Single by Chubby Checker
- B-side: "Oh Susannah"
- Released: January 1961
- Recorded: 1960
- Genre: R&B
- Length: 2:27
- Label: Parkway 818
- Songwriter(s): Don Covay, John Berry

Chubby Checker singles chronology
| "The Hucklebuck" (1960) | "Pony Time" (1961) | "The Mess Around" (1961) |

= Pony Time =

"Pony Time" is a song written by Don Covay and John Berry (a member of Covay's earlier vocal group, "the Rainbows"), and originally recorded in 1960 by Covay with his group "the Goodtimers".

It achieved greater success when it was recorded by Chubby Checker the following year, becoming his second US No.1 (after his 1960 single "The Twist"). Chubby Checker's recording of "Pony Time" was also a No.1 hit on the R&B charts. In Canada it reached No. 5.
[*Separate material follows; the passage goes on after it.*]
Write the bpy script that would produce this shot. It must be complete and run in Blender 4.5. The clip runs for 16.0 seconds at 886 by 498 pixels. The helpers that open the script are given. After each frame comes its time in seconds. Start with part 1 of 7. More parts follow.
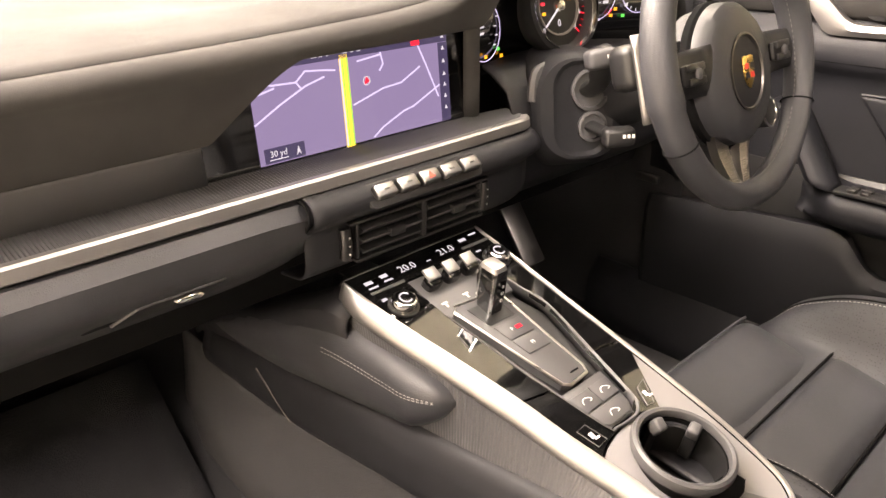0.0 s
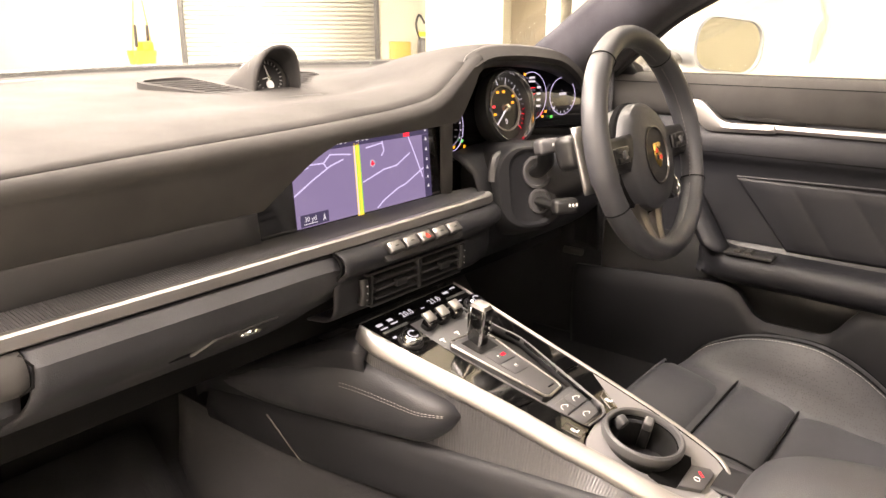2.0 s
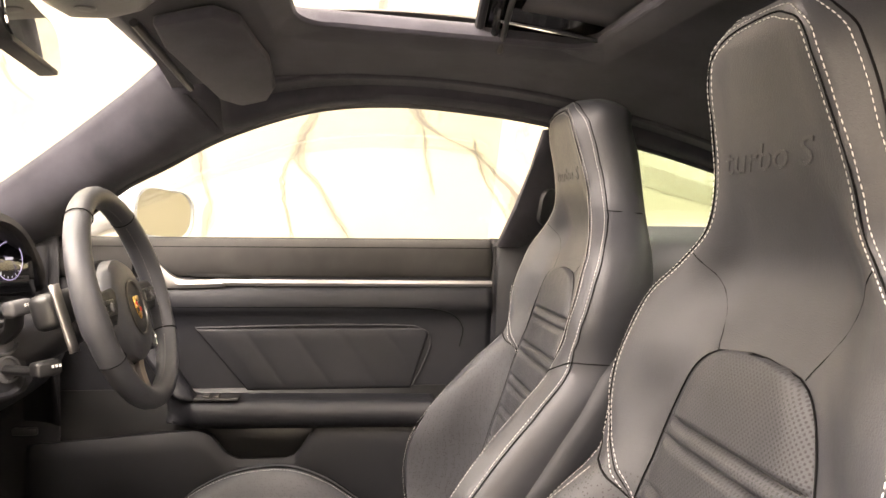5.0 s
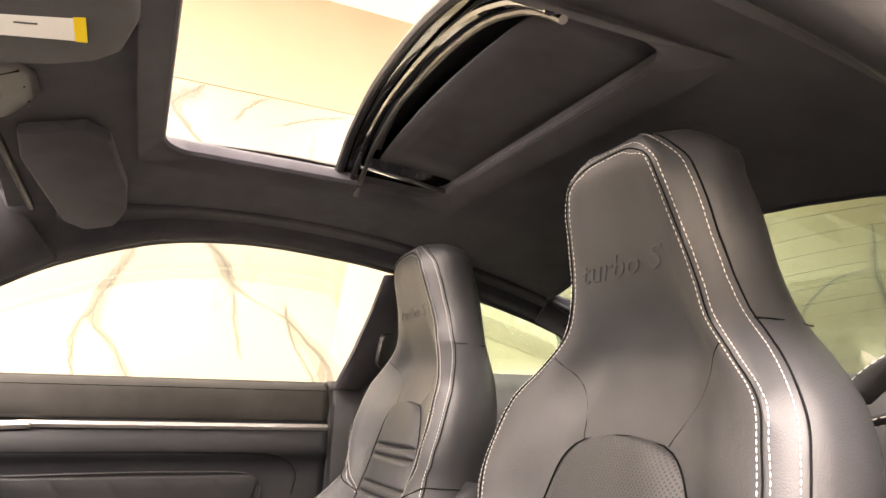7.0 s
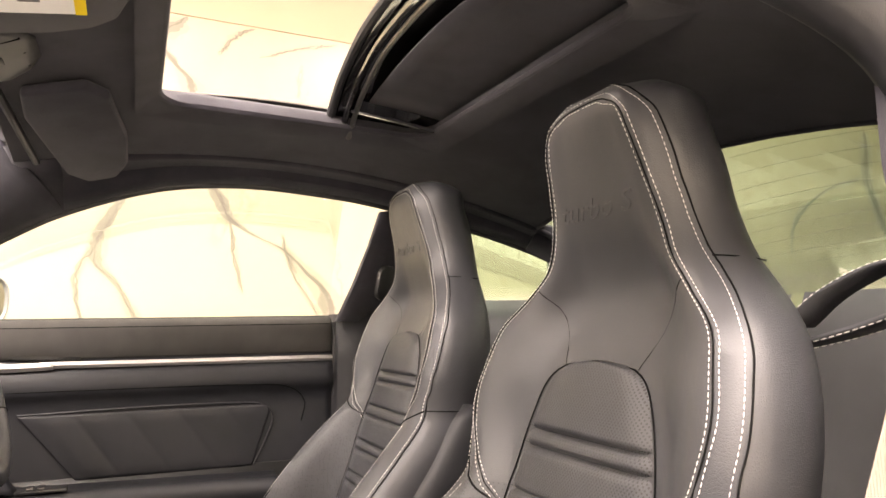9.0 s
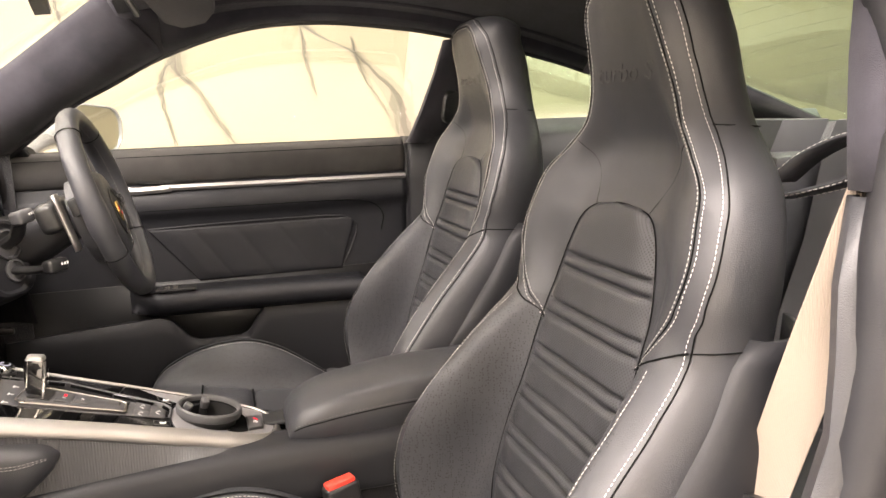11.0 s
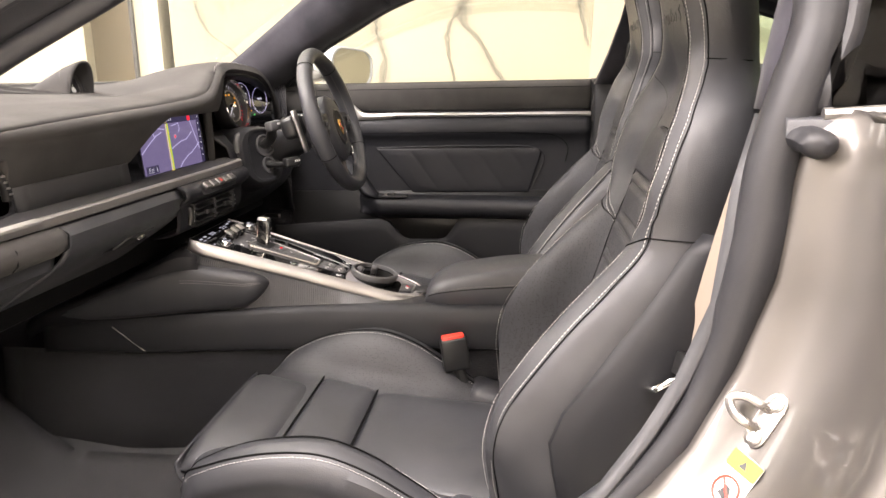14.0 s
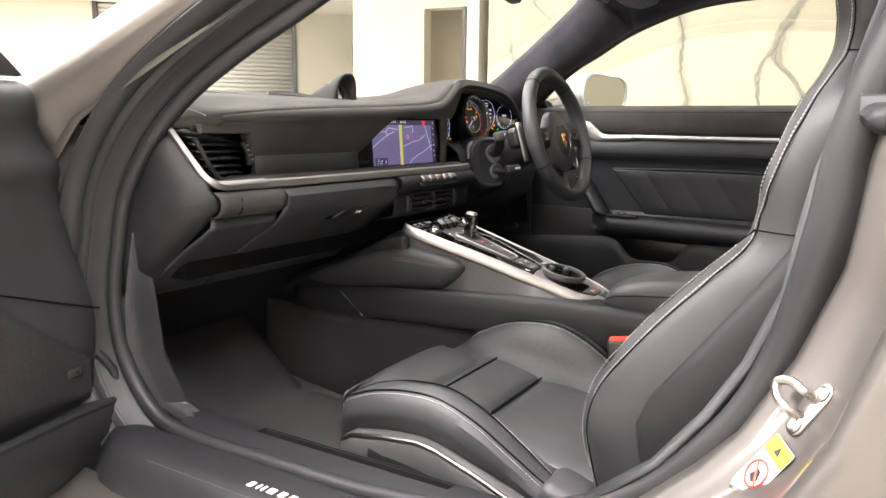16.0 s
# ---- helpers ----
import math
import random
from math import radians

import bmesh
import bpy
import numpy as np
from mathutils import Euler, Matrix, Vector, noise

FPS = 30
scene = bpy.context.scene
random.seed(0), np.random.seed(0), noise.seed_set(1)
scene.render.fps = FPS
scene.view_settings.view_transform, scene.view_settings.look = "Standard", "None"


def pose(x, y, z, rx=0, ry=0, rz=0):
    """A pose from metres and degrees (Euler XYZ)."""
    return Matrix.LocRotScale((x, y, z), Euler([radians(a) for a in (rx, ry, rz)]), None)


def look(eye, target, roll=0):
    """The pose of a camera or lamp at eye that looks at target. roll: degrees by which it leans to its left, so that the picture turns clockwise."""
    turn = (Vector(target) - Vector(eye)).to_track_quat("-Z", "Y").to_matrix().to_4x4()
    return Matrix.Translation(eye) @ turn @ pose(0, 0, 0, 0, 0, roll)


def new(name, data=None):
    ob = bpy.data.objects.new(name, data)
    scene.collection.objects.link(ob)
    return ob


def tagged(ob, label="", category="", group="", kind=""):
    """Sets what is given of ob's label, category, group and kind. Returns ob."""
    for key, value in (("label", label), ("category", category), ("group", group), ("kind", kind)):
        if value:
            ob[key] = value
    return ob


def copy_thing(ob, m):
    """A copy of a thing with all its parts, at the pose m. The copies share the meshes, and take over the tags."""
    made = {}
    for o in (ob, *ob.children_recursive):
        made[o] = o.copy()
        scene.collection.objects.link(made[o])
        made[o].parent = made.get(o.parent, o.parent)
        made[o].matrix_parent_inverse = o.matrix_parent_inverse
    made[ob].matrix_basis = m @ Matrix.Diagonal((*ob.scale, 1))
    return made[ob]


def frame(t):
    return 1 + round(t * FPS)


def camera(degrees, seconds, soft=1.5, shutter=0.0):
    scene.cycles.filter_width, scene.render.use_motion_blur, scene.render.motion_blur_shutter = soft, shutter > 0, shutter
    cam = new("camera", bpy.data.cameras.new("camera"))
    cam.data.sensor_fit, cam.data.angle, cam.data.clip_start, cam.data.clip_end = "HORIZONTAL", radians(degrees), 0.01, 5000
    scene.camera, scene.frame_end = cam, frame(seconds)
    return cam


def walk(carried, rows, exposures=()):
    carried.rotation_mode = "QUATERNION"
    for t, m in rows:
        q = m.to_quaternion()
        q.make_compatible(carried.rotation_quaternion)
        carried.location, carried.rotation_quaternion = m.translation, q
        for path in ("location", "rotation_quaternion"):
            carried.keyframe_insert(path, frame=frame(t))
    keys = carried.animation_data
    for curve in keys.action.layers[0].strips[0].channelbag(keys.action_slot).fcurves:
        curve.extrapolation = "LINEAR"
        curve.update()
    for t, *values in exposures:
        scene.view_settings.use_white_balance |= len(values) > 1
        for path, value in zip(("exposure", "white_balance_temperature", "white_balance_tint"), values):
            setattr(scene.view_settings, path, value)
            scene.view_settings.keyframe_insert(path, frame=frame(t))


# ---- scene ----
cam = camera(61.7, 16.0)
PATH = [
    (0, (-0.488, -0.551, 0.968), (0.757, 0.774, 0.134), -0.7),
    (0.5, (-0.535, -0.571, 0.988), (0.77, 0.735, 0.22), -0.3),
    (1, (-0.602, -0.58, 0.993), (0.767, 0.697, 0.291), 0.1),
    (1.5, (-0.655, -0.592, 0.99), (0.783, 0.647, 0.358), 0.2),
    (2, (-0.706, -0.599, 0.972), (0.802, 0.588, 0.408), 0.1),
    (2.5, (-0.76, -0.598, 0.957), (0.825, 0.515, 0.459), -0.2),
    (3, (-0.824, -0.593, 0.943), (0.87, 0.374, 0.503), -0.2),
    (3.5, (-0.88, -0.578, 0.947), (0.947, 0.143, 0.573), -0.2),
    (4, (-0.889, -0.532, 0.935), (1.045, -0.125, 0.632), -0.1),
    (4.5, (-0.861, -0.515, 0.934), (1.128, -0.446, 0.735), 0.1),
    (5, (-0.828, -0.507, 0.937), (1.157, -0.743, 0.859), 0.6),
    (7.5, (-0.865, -0.409, 0.853), (0.938, -1.158, 1.285), 1.2),
    (8, (-0.878, -0.41, 0.854), (0.934, -1.159, 1.251), 0.8),
    (10.5, (-1.018, -0.367, 0.932), (0.858, -1.021, 0.706), -2.4),
    (11, (-1.074, -0.362, 0.947), (0.814, -0.918, 0.591), -2.1),
    (11.5, (-1.133, -0.374, 0.961), (0.767, -0.802, 0.505), -1.8),
    (12, (-1.196, -0.392, 0.979), (0.713, -0.688, 0.458), -1.5),
    (12.5, (-1.265, -0.438, 0.983), (0.651, -0.606, 0.437), -1.3),
    (13, (-1.322, -0.479, 0.976), (0.604, -0.52, 0.437), -1.2),
    (13.5, (-1.357, -0.547, 0.943), (0.577, -0.457, 0.441), -1.1),
    (14, (-1.387, -0.62, 0.913), (0.548, -0.393, 0.459), -1.1),
    (14.5, (-1.427, -0.677, 0.891), (0.495, -0.297, 0.491), -0.9),
    (15, (-1.489, -0.732, 0.876), (0.4, -0.181, 0.516), -0.5),
    (15.5, (-1.5, -0.793, 0.857), (0.316, -0.023, 0.524), 0.0),
    (16, (-1.425, -0.892, 0.837), (0.263, 0.129, 0.508), 0.7),
]
EXPOSURES = [(0.0, 1.25, 7700, 22), (3.0, 1.05, 7450, 22), (5.0, 1.05, 7400, 21), (8.0, 0.92, 7500, 23), (11.0, 0.63, 7150, 20), (13.0, 0.54, 7000, 21), (16.0, 0.29, 6500, 17)]
walk(cam, [(t, look(eye, target, roll)) for t, eye, target, roll in PATH], EXPOSURES)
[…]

The "Boogety Shoe" phrase was used in Barry Mann's hit song "Who Put the Bomp (in the Bomp, Bomp, Bomp)" (1961).

The lyrics reverse the Gee and Haw commands. In use by horsemen for centuries, gee was right and haw was left. Beside being used to command horse teams, Gee and Haw was used a lot in naming geographic features, like stream branches.

==Chart positions==

| Chart (1961) | Peak position |
|---|---|
| U.S. Billboard Hot 100 | 1 |
| CAN CHUM Chart | 5 |

==In popular culture==
A reference to the new dance style is made in the song "Back to the Hop" (1961) by Danny and the Juniors, and the song was featured in the 1988 film Hairspray.

The song introduced a new dance style, the Pony, in which the dancer tries to look as if riding a horse. The beat is 1&2, 3&4. In the dance the feet are kept comfortably together, while various arm and hand motions are possible. Movement around the dance floor may occur, but there is no line-of-dance. Couples, who generally face each other, do not touch, and turns and chase positions are possible.

The Pony dance is mentioned also in the Wilson Pickett song "Land of a Thousand Dances", in the Nick Lowe song "I Knew the Bride", and in The Go-Go's song "We Got the Beat". Cindy Wilson of The B-52's can be seen performing the Pony in the video for their 1980 song, "Give Me Back My Man", as well as in other films of the band performing between 1978 and 1980 (including their 1980 appearance on Saturday Night Live). The band completed the period effect by wearing early '60s-style outfits and hairstyles.